Bisher war der Freiwilligendienst für mich nur das Vorberetiungsseminar am Werbellinsee bei Berlin. Seitdem bin ich nun also kritisch weiß, ich bin mir meiner Privilegien bewusst und suche bei gegernderten Worten wie Trainer*innen nicht mehr die Fußnote für das Sternchen. Dementsprechend würde ich die Vorbereitung als einen Erfolg auf ganzer Linie bezeichnen. 

Wobei ich dort ein wenig einlenken muss. Denn als ich hier nun ankam und erschreckend feststellen musste, dass ich nicht mal Danke auf Estnisch (Tänan) sagen kann war es mir schon dezent unangenehm und ich wünschte ich hätte mehr Zeit in meine sprachliche Vorbereitung gesteckt.
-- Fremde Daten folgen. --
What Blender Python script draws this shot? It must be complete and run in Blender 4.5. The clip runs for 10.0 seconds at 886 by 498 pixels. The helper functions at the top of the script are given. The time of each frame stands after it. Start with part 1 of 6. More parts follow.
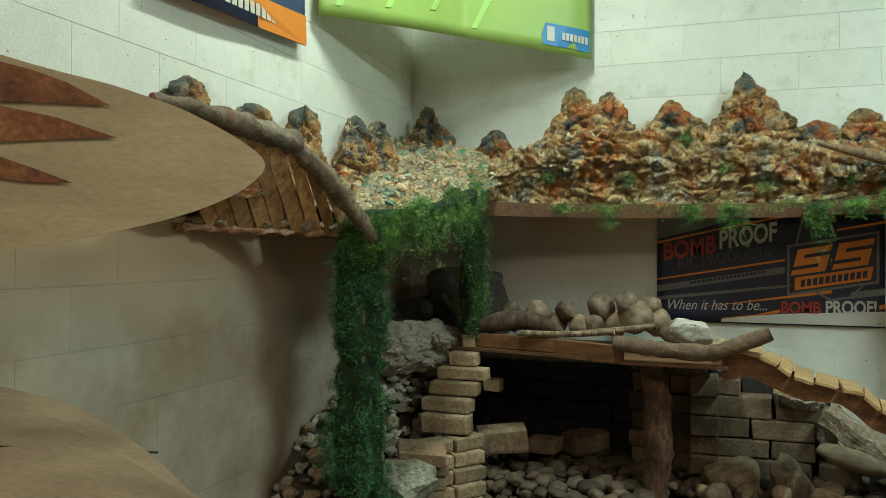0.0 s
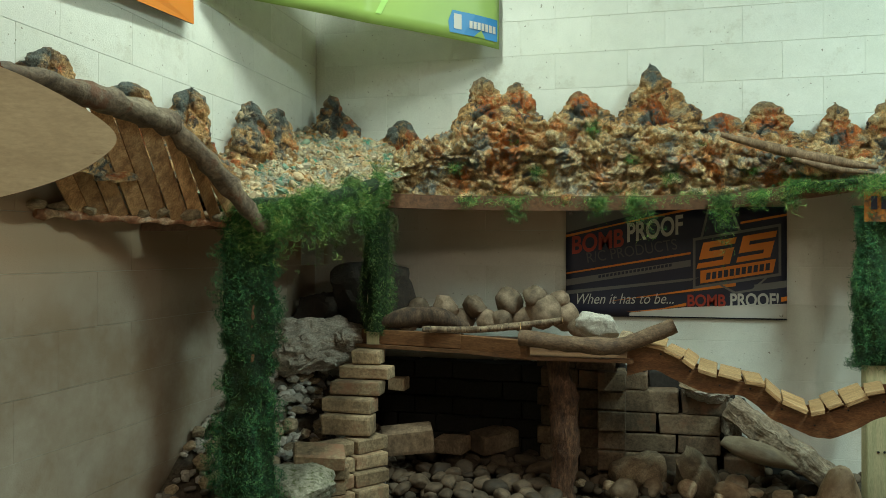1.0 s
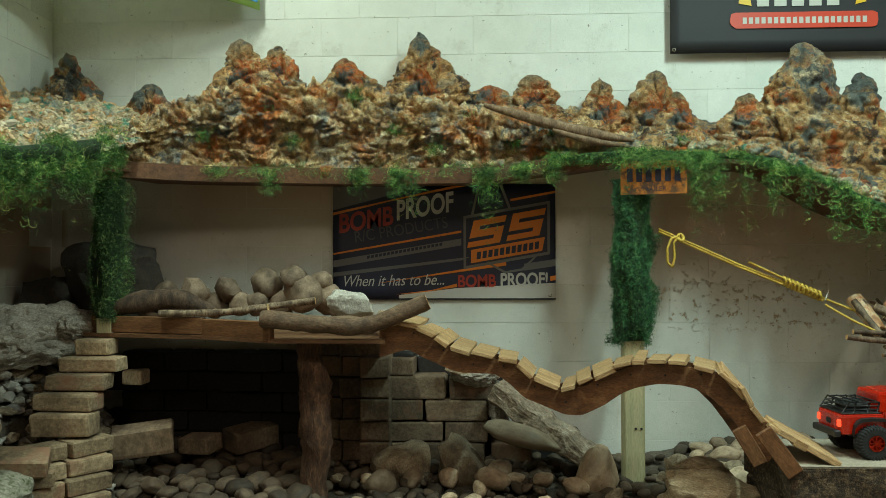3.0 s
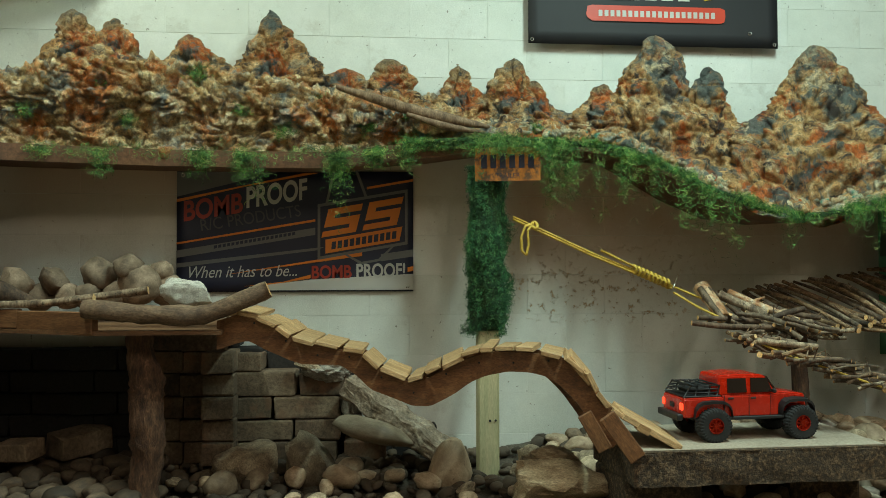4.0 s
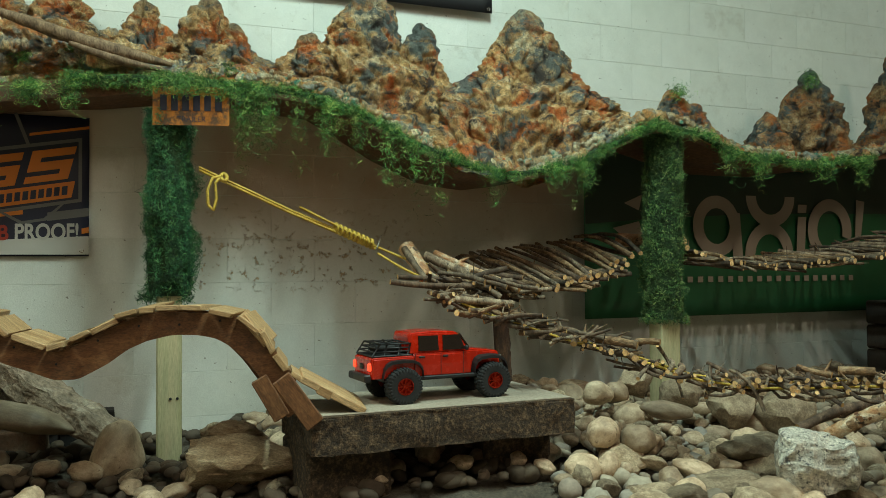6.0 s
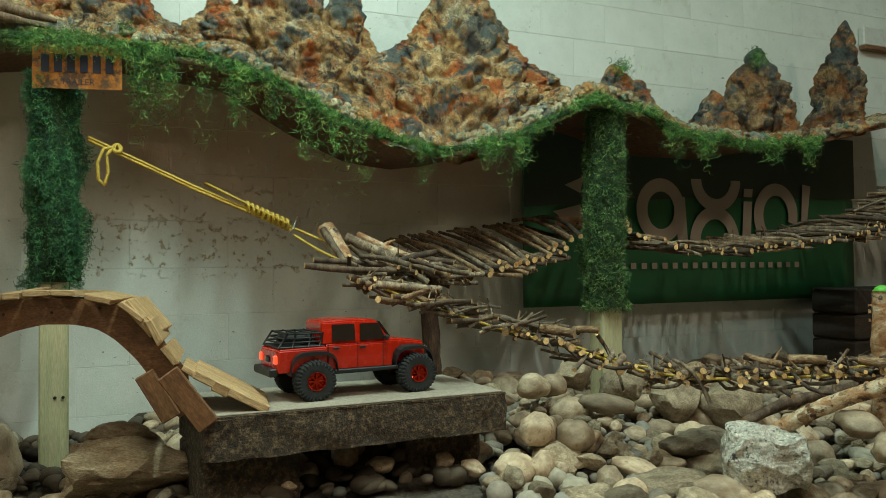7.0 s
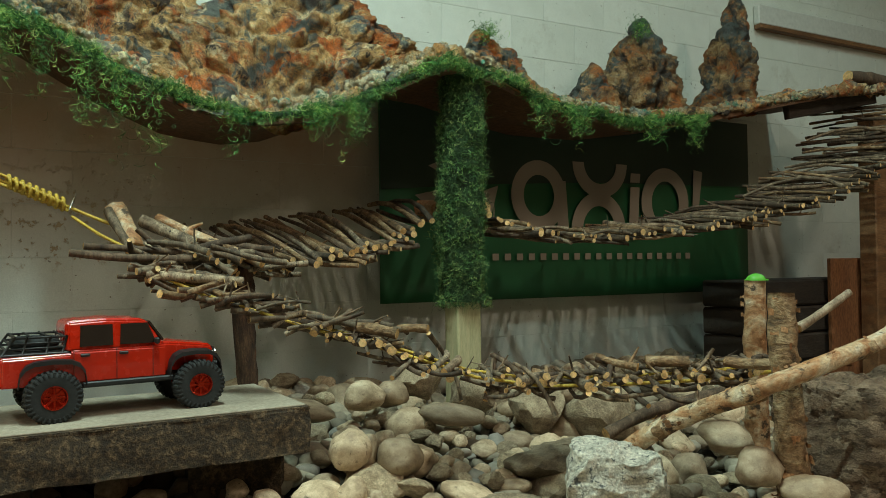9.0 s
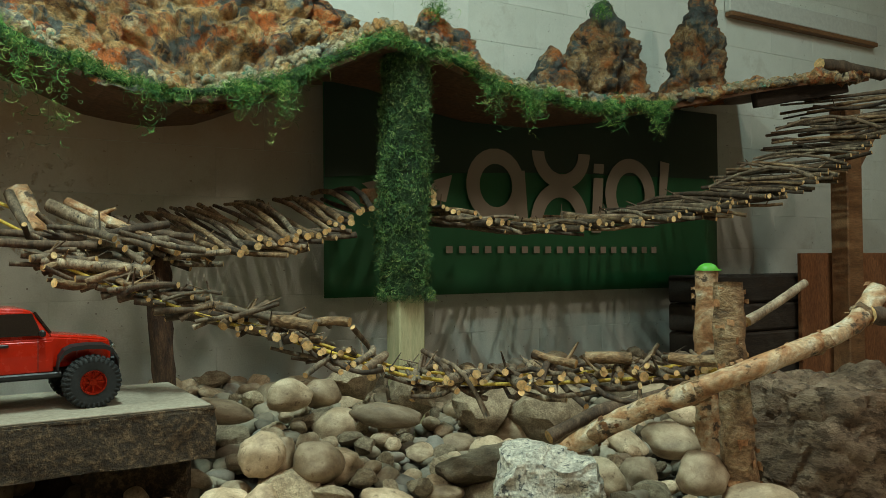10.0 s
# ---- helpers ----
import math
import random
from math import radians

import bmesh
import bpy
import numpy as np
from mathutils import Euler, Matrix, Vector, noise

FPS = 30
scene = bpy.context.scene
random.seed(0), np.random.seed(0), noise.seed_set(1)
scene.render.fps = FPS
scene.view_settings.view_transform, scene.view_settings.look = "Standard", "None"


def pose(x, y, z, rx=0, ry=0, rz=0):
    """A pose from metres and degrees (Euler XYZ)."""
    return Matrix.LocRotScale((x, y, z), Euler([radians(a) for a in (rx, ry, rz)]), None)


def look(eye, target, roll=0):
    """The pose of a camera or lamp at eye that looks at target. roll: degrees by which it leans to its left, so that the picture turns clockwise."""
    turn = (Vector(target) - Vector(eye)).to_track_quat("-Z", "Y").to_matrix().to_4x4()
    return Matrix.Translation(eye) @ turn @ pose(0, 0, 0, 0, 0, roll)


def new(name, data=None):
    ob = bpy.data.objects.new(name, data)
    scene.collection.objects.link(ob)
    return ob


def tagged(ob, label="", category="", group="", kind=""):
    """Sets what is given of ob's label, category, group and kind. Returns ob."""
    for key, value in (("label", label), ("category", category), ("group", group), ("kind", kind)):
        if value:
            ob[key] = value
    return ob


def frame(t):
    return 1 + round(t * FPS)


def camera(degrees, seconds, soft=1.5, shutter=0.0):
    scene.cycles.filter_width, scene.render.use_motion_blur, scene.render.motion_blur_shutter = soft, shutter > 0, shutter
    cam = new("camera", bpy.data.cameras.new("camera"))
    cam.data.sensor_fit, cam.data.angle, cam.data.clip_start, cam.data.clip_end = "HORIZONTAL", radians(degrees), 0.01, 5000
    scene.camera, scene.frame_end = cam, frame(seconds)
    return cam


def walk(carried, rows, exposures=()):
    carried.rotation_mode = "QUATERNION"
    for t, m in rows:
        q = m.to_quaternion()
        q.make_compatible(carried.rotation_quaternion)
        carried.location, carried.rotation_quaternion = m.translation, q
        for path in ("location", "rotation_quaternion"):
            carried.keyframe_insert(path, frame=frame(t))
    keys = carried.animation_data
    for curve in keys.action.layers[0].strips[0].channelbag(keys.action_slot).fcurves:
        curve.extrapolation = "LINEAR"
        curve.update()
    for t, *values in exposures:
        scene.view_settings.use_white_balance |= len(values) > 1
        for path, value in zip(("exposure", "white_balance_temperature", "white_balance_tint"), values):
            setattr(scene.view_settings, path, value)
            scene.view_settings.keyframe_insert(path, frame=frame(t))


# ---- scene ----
cam = camera(58.0, 10.0, soft=0.75)
PATH = [
    (0, (-0.156, 0.197, 1.537), (-0.812, 2.086, 1.542), 0.27),
    (0.5, (-0.132, 0.287, 1.523), (-0.686, 2.209, 1.530), 0.15),
    (1, (-0.089, 0.385, 1.490), (-0.569, 2.327, 1.502), 0.09),
    (1.5, (-0.024, 0.491, 1.467), (-0.419, 2.451, 1.480), -0.06),
    (2, (0.085, 0.591, 1.432), (-0.219, 2.567, 1.448), -0.16),
    (3.5, (0.374, 0.854, 1.286), (0.406, 2.853, 1.330), -0.10),
    (4, (0.465, 0.921, 1.244), (0.641, 2.913, 1.297), -0.14),
    (4.5, (0.581, 0.980, 1.199), (0.883, 2.957, 1.257), -0.28),
    (5, (0.682, 1.044, 1.153), (1.114, 2.996, 1.211), -0.36),
    (5.5, (0.794, 1.099, 1.117), (1.361, 3.016, 1.170), -0.46),
    (6, (0.869, 1.165, 1.057), (1.584, 3.032, 1.115), -0.43),
    (7.5, (1.183, 1.497, 1.005), (2.048, 3.300, 1.044), -0.53),
    (8, (1.290, 1.565, 0.986), (2.219, 3.336, 1.030), -0.49),
    (8.5, (1.441, 1.628, 0.978), (2.406, 3.378, 1.020), -0.59),
    (9, (1.615, 1.655, 0.974), (2.593, 3.399, 1.012), -0.70),
    (9.5, (1.737, 1.688, 0.957), (2.728, 3.424, 0.997), -0.68),
    (10, (1.853, 1.740, 0.939), (2.859, 3.469, 0.977), -0.51),
]
walk(cam, [(t, look(eye, target, roll)) for t, eye, target, roll in PATH])

# ---- world and lights ----
world = bpy.data.worlds.new("world")
scene.world = world
world.use_nodes = True
world.node_tree.nodes["Background"].inputs[0].default_value = (0.8, 0.85, 0.8, 1)
world.node_tree.nodes["Background"].inputs[1].default_value = 0.05

WALL_Y, LEFT_X, RIGHT_X, REAR_Y, TOP_Z = 5.0, -2.04, 9.0, -4.0, 4.0
COURSE, BLOCK = 0.2032, 0.4064
LIGHT = (0.83, 1.0, 0.84)
COOL = (0.71, 1.0, 0.90)
WARM_FILL = (0.96, 0.86, 0.67)
# first two placed from the cast shadows; the other four are added fill
TUBES = [(-1.0, 3.35, 57.0, LIGHT), (2.0, 2.85, 116.0, COOL), (5.5, 2.8, 22.0, COOL), (4.9, 0.4, 58.0, WARM_FILL), (1.7, 0.2, 34.0, WARM_FILL), (-0.6, 0.3, 24.0, WARM_FILL)]


# ---- small builders ----
def link_mesh(name, me, parent=None, label=""):
    ob = new(name, me)
    ob.parent = parent
    if label:
        ob["label"] = label
    return ob


def part(name, bm, material, parent=None, label="", smooth=False):
    me = bpy.data.meshes.new(name)
    bm.to_mesh(me)
    bm.free()
    if material is not None:
        for m in material if isinstance(material, (list, tuple)) else (material,):
            me.materials.append(m)
    if smooth:
        me.polygons.foreach_set("use_smooth", [True] * len(me.polygons))
    return link_mesh(name, me, parent, label)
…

Aber ich hatte meine Gründe: Meine Großeltern haben mir ein Wörterbuch geschenkt und die ersten Seiten mit Begrüßungen habe ich meines Achtens mit Bravour erledigt bis eine Seite kam, auf der die Überschrift “DIE 14 FÄLLE” prangte. Da hab ich das Büchlein erschrocken zugeschlagen und beäuge es seitdem mit einem schlechten Gewissen. Angefasst habe ich es nur, um es einzupacken (und jetzt im Nachhinein zu schauen, wie Danke übersetzt wird).

Für dieses Wochenende habe ich noch keine großen Pläne, außer mit meinem Tallinn Reiseführer wie der letzte Tourist durch die Stadt zu wandern, die ich vermutlich bis zum Ende meines Freiwilligendienstes ein Zuhause nennen kann. Soviel zu den Erwartungen. 

Viel mehr weiß ich nun nicht zu berichten. Im Grunde ist es auch nur meine Art meiner Familie und meinen Freund*innen zu sagen, dass ich heil angekommen bin. Bin ich. 

Liebe Grüße aus Tallinn von Thekla 

*es wird das vermutlich nicht wieder vorkommen, dass hier gendere, aber ein wenig muss ich den Kulturweitspirit mit mir forttragen.